See also this more applied site, where you can try out results of some of a part of MS research in your browser -- http://rise4fun.com/ -- this comes from the "research in software engineering" group: http://research.microsoft.com/en-us/groups/rise/default.aspx

Also this:


Dryad under an Apache license!

Am I the only one who noticed they had articles published in August 2014 on that site?

Also, the first blog post I clicked on [1] brought this quote: "We propose a new progressive analytics system based on a progress model called Prism" WHY is Microsoft so terrible at picking names for their products?

1: http://research.microsoft.com/apps/pubs/default.aspx?id=2001...

> Am I the only one who noticed they had articles published in August 2014 on that site?

It's probably the papers that have just been accepted for publication, but haven't actually been published yet. The submission-reviewing-publication process is very slow and usually takes at least 5 months in CS conferences. So, many authors make the papers available right after they get an acceptance notification from the program committee. So, my best guess is that the publication date refers to the date those papers would be published officially.

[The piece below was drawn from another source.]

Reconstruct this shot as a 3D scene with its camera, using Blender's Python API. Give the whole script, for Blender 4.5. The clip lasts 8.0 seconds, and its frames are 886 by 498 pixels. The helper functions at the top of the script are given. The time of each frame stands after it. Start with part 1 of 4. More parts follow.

Those are typical names for academic papers, check out pretty much any conference's list of accepted papers for similar verbosity.

It's an MSR publication, not a marketing team pitching a product. I don't think anyone thought hard about the name.


Haha! HN is extremely critical of Microsoft all the time. I suspect this article was posted in response to the post about Facebook's research publications, which was near the top earlier in the day.

Quiet ironic given that most of your comments are only on posts about Microsoft. I therefore direct the question back to you.

What circle jerking are you referring to exactly?